Thursday, July 3, 2008

要求很严格

I figure if I'm studying Chinese all day, and this blog is supposed to describe how my life is (although how much of an "adventure" studying is, I admit I'm not sure), then I figure writing the title of this post in Chinese is also appropriate.

The words come from the lesson text which we've all memorized and mean "His demands are really intense." In our lesson, it relates to how Chinese fathers place a ton of pressure on their kid, because they want them to make something of themselves and have only one kid to do it. But in our class, our teacher's demands are pretty high, too. Our teacher explains that if we just paraphrase the text then it doesn't help us very much. Our working vocabulary will only increase if we can actually use the words and grammar patterns in context.

So without saying "memorize these two pages of really tough Chinese sentences," he's said "memorize these two pages of really tough Chinese sentences." Yesterday I spent all night from dinner until about eleven o'clock memorizing the passages so when he called on me this morning I would be able to live up to his standards. I think I actually wasn't too far off from that.

This week so far, though, I've spent so much time on that lesson that I've ignored my listening and reading classes. It's not a lack of effort--it's a lack of time. I'm getting more accustomed now to being in Chinese mode for four hours every morning, but it still tires me out so that I can't think about Chinese until several hours after lunch. And by the time I look up words for several hours (no exaggeration), I don't have any more time to go over the words we're supposed to be learning for our other class.

Almost everyone in my class grew up speaking Chinese, so for them memorizing in Chinese comes very naturally. Not so for me. Our teacher is really intimidating, too. The only example I can think of is one that no one but my brother and sister will understand, but I'll give it anyway.
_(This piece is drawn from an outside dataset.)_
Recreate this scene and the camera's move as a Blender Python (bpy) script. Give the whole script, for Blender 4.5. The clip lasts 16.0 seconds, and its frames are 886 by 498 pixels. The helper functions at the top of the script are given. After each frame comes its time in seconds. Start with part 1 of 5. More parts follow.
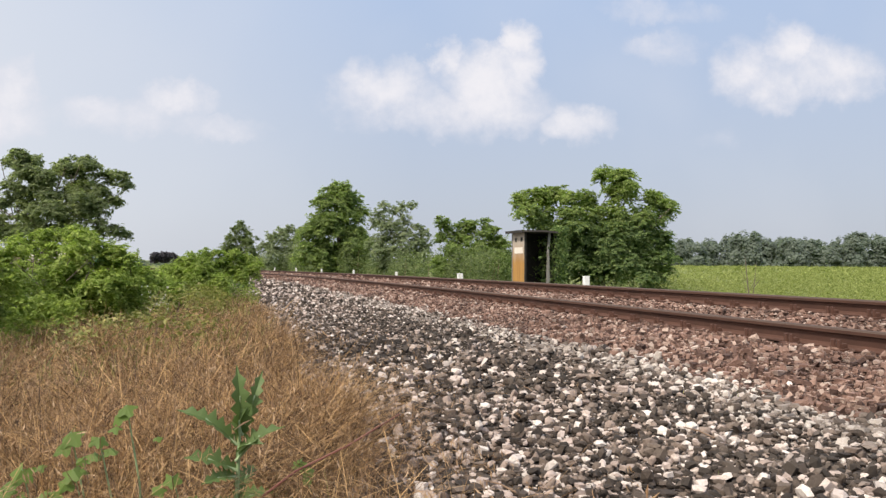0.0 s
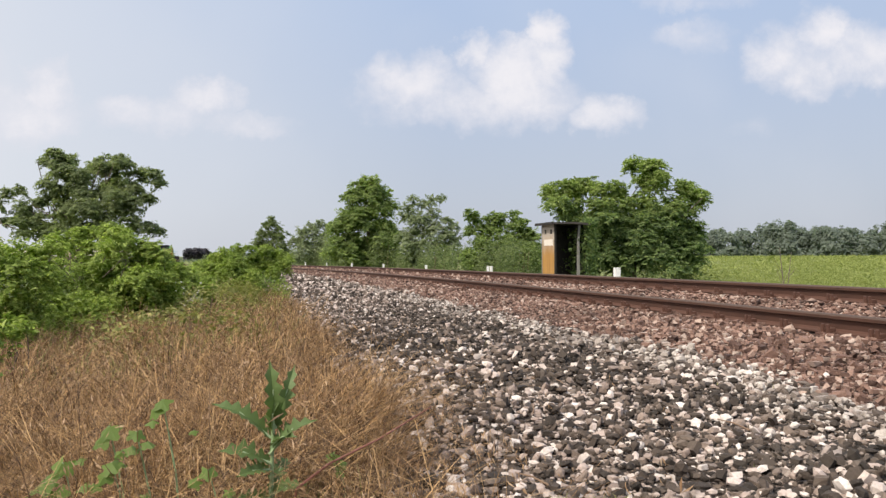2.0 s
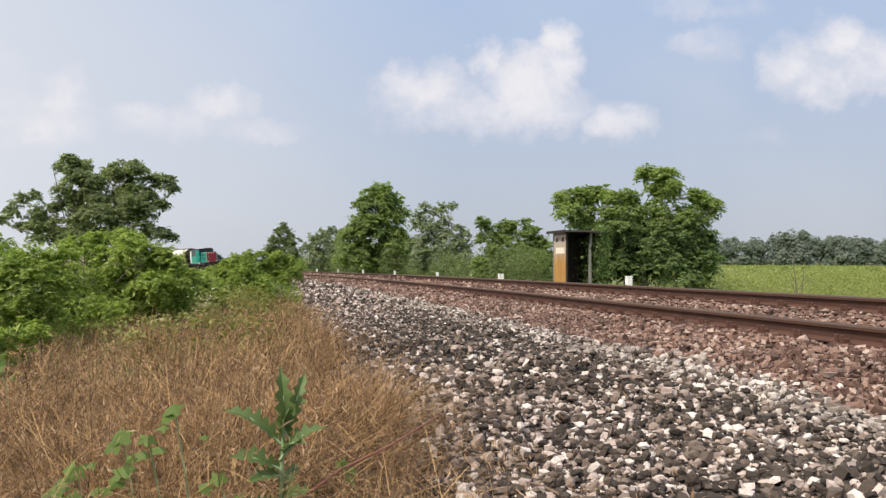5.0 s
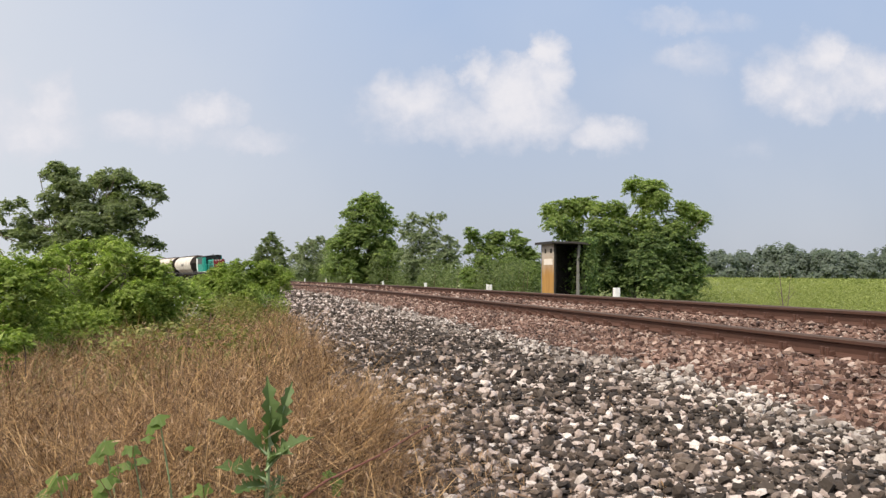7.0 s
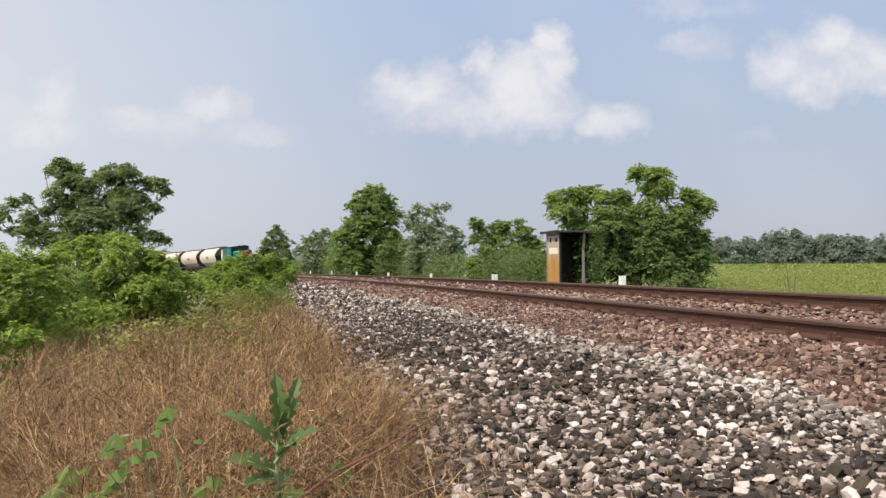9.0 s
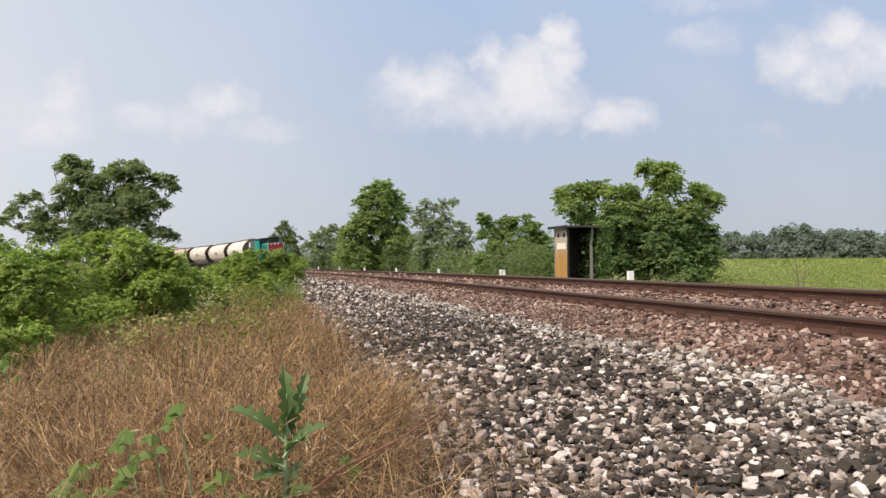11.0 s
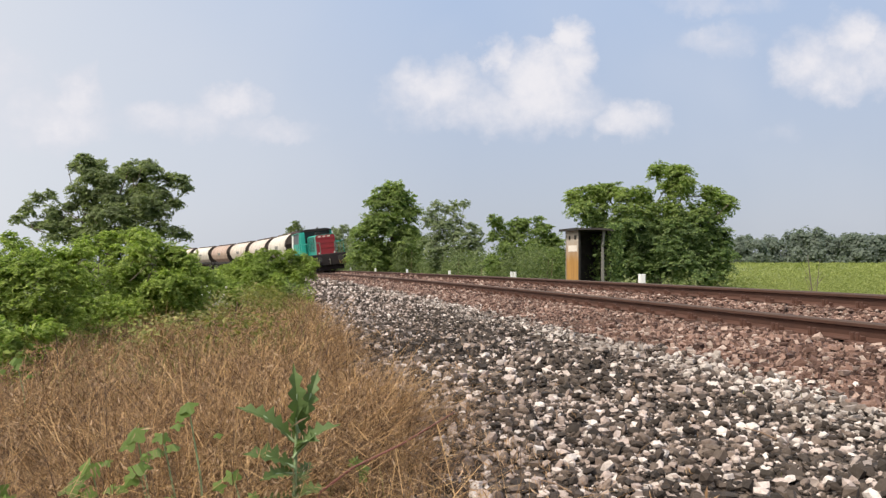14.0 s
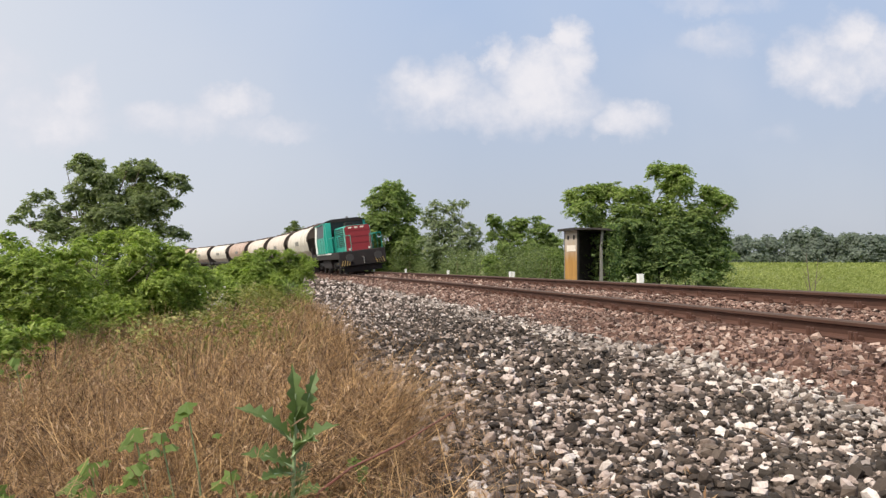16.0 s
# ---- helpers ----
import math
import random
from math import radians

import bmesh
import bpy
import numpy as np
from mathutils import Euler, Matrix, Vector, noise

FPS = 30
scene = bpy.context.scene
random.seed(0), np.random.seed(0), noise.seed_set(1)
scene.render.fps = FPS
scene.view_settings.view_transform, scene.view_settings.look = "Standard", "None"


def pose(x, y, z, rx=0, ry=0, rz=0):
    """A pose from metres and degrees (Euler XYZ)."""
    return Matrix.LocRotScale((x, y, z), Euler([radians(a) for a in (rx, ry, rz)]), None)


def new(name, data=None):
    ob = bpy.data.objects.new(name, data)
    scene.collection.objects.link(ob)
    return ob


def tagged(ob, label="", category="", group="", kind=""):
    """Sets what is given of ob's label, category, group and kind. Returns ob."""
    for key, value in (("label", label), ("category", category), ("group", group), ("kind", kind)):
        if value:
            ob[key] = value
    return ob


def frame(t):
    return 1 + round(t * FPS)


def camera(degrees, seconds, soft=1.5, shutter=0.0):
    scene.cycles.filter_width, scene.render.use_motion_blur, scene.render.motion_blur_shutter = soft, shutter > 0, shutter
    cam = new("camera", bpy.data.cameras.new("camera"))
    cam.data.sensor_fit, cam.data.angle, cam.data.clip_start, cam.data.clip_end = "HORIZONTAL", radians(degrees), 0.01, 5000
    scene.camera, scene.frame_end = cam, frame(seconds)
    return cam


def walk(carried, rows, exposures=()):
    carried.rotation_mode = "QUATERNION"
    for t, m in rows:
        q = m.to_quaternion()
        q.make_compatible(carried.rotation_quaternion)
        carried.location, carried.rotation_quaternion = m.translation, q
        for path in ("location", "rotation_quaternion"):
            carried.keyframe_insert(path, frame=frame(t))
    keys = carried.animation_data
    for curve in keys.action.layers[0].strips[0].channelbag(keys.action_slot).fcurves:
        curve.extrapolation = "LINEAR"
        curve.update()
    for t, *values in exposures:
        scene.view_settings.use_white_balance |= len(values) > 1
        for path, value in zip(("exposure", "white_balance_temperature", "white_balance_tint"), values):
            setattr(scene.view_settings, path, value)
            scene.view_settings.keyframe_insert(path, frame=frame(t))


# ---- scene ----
cam = camera(59.0, 16.0, soft=1.4)
EYE = (0.0, 0.0, 0.95)
# seconds, yaw, pitch, roll of the carried camera
TURNS = [
    (0.0, -3.78, 0.94, -0.38), (0.5, -3.66, 0.97, -0.24), (1.0, -3.22, 0.80, 0.00), (1.5, -2.54, 0.93, 0.28),
    (2.0, -1.62, 0.44, 0.25), (2.5, -0.81, 0.51, 0.24), (3.0, -0.81, 0.37, 0.33), (5.5, -0.76, 1.16, -0.25),
    (6.0, -0.77, 1.26, -0.33), (6.5, -1.57, 1.13, -0.51), (7.0, -1.65, 1.75, -0.49), (7.5, -1.83, 1.55, -0.25),
    (8.0, -1.71, 1.38, -0.15), (8.5, -1.47, 1.19, 0.09), (9.0, -1.26, 1.06, 0.31), (11.5, -0.55, 0.69, 0.33),
    (12.0, -0.38, 0.68, 0.27), (12.5, -0.20, 0.70, 0.29), (13.0, -0.05, 0.76, 0.19), (13.5, 0.08, 0.82, 0.13),
    (14.0, 0.10, 0.84, -0.01), (14.5, 0.07, 0.87, -0.09), (15.0, 0.05, 0.99, -0.26), (15.5, 0.08, 0.92, -0.12),
    (16.0, 0.00, 0.83, 0.00)]
walk(cam, [(t, pose(*EYE, 90 + p, r, y)) for t, y, p, r in TURNS],
     [(0.0, 0.05), (1.5, 0.05), (3.0, 0.0), (6.0, 0.0), (7.5, -0.04), (9.0, -0.03), (11.5, 0.0), (16.0, 0.0)])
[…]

When we were little we took swimming lessons in the summer, and the way Mrs. Graves talked is the same way my teacher does, except he's not fat and he talks in Chinese.
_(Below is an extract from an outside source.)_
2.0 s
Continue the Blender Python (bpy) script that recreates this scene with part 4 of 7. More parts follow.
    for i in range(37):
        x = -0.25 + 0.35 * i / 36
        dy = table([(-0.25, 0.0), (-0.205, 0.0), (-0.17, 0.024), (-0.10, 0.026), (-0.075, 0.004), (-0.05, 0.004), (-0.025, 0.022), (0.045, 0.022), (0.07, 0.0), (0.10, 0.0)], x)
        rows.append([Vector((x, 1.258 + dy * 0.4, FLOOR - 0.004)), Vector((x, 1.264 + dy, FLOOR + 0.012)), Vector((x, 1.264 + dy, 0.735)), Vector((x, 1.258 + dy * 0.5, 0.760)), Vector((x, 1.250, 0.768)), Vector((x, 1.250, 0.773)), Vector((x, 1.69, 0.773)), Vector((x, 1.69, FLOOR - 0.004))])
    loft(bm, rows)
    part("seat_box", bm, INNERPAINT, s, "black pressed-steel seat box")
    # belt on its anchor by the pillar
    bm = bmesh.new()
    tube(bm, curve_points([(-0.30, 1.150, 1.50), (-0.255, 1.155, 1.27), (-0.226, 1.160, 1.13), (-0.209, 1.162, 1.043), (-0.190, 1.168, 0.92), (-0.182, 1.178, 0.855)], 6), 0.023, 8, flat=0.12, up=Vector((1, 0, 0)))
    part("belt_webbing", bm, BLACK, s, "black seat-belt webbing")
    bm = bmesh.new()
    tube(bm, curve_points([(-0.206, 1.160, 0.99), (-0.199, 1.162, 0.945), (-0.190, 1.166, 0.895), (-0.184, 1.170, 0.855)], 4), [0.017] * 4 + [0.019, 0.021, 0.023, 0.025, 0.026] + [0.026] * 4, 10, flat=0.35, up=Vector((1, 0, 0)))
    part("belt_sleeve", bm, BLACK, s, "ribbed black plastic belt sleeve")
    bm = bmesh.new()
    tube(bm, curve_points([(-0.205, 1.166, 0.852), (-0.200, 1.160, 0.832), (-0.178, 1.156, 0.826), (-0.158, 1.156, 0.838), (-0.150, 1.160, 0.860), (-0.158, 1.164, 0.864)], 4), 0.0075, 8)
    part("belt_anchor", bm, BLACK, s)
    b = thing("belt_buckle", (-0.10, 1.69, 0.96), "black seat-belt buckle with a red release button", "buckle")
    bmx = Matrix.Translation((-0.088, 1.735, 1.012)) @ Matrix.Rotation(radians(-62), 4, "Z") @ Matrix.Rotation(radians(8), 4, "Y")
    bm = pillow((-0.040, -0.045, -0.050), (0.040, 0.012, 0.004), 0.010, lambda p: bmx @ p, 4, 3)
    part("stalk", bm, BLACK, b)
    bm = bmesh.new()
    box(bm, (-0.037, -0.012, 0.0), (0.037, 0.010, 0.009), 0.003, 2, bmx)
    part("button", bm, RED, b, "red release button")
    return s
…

But things are getting better. I broke down and bought an electronic dictionary yesterday, like everyone else in my class. I must be a serious Chinese student now. It cost about $125, and is amazing. I'll show it to you when I get back to the States. The definitions are really good, the stylus works well for writing characters, the interface isn't too bad. It's almost a pleasure to use, which is good since I'm going to be spending so much time with it.
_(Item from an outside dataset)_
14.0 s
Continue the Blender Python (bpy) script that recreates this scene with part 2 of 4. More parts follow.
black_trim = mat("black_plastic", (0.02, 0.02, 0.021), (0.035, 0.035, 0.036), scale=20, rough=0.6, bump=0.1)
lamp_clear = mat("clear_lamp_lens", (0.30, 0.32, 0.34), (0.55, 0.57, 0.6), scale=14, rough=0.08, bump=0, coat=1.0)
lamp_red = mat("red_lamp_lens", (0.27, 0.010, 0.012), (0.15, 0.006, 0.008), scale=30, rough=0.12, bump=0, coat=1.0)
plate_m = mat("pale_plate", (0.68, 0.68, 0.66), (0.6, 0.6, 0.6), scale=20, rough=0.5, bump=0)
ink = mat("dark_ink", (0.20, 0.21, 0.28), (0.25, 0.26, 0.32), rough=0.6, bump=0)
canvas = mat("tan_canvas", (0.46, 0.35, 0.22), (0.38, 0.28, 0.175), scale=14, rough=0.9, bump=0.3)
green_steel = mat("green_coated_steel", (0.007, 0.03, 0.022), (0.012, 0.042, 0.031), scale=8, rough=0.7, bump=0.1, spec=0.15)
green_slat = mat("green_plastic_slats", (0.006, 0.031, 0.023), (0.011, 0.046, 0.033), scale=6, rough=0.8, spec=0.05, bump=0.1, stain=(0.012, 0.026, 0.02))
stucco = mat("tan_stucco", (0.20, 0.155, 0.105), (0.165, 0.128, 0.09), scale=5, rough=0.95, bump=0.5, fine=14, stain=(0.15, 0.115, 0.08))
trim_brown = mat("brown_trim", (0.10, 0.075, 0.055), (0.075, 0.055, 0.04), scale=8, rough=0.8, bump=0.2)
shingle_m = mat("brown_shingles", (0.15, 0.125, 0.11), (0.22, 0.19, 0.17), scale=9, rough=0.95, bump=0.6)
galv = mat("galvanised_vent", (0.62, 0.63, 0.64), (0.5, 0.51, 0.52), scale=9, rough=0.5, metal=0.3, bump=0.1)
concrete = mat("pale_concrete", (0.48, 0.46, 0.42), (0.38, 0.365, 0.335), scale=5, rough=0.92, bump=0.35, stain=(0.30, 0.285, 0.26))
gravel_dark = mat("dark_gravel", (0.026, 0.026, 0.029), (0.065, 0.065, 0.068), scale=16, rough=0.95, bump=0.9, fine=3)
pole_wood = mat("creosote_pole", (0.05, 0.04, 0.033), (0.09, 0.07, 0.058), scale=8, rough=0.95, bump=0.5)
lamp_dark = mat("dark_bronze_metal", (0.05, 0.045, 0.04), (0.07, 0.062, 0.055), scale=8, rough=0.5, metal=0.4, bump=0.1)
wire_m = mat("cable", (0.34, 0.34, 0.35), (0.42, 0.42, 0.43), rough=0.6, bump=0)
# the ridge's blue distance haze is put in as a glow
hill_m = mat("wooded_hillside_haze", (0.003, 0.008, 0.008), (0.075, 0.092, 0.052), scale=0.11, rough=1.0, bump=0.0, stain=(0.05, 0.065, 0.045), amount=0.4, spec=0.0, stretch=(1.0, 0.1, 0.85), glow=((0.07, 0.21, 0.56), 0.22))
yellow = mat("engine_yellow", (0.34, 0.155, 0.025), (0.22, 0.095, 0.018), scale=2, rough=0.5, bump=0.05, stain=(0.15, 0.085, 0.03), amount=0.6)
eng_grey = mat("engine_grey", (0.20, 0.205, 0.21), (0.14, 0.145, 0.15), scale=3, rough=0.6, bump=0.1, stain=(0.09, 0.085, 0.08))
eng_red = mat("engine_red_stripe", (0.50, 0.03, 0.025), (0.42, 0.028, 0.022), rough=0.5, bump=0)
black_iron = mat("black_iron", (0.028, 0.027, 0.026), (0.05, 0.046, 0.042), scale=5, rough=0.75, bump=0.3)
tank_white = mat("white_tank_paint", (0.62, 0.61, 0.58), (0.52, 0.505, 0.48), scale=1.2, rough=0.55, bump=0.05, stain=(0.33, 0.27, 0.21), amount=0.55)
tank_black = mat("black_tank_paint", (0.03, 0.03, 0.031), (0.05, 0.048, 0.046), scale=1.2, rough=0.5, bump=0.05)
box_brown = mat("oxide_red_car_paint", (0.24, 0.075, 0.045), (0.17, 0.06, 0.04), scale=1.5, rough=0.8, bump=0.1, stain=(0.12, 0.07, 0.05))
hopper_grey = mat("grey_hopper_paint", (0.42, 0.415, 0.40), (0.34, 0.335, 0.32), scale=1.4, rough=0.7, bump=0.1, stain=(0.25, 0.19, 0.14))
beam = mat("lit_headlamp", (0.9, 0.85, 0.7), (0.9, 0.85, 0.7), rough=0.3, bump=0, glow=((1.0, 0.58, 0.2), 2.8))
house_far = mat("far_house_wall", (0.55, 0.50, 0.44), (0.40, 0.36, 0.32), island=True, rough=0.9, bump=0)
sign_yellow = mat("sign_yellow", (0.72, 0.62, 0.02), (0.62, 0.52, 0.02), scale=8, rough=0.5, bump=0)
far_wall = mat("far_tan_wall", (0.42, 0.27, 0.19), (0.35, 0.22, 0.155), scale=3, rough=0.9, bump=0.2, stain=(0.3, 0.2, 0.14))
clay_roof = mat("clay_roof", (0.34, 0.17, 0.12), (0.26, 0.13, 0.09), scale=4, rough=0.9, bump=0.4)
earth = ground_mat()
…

If I haven't already explained the traditional way you look up a character yet, let me do so. Let's take the first word of the title of this post as an example.

First, you have to find what's called the "radical." I wrote a whole post about radicals a while ago, so I won't cover them again, but sometimes it's hard to say which part is the radical. In our example, is it the top half with two vertical lines coming from one horizontal line into a box? Or is it the bottom half, with three strokes that make a triangle in the middle? In this case, the radical is the top half.

Then you count the number of strokes the radical has. Here, to make the top half it takes six strokes.

Then you open your dictionary and find the number that corresponds to your radical. There are over 200 radicals, so that's why the radicals are arranged by number of strokes.

Then you count how many strokes are left. Here, the bottom has three strokes left.

Then you turn in your dictionary to all of the words that have your radical and your number of remaining ("remnant") strokes. So here we'd be looking at a list of words with this certain 6-stroke radical and three more strokes.

Then you find the word and turn to the page number where the definition is given.

It's only at that point, after six steps, that you discover that the word is pronounced "yao" with first tone (although, you will read, it's usually pronounced with fourth tone).

Now, with my sweet electronic dictionary, I just pop it open, write the character, and despite my sloppy, non-native handwriting, the dictionary will recognize what word I've written and display it. Click on the entry I want and I'm there.

Here's a picture of me in my Chinese house playing with it:


The reason I don't have a shirt on is because it's really hot and when my Mom said, "Why don't you take your shirt off? You're inside; you don't have to be so formal." I couldn't resist.

Have to get back to my homework. Looking forward to the weekend.

3 comments:

katiepenguins said...

I recognize that dictionary! They worked fairly well for Chinese-to-English for our kids.

Sheri said...

My curiosity was killing me- and I admit I did not use any fancy equipment for this translation- just typed the title of this post into google and came up with...
Very Strict Requirements
Whether that is exactly right, I don't know, but it does seem to fit this piece, don't you think?

kelly said...

I was catchin up on reading your blog and just had to post a comment after reading this one. Let me tell you that certain girls of the Savage household (specifically Hannah and Grace)knew exactly what you meant when you said that your teacher talks like Mrs. Graves! (We can thank your mom for that! :)) So, you can be happy knowing that some people other than your sister and brother appreciated your description of your teacher. It's been fun reading about your "adventure".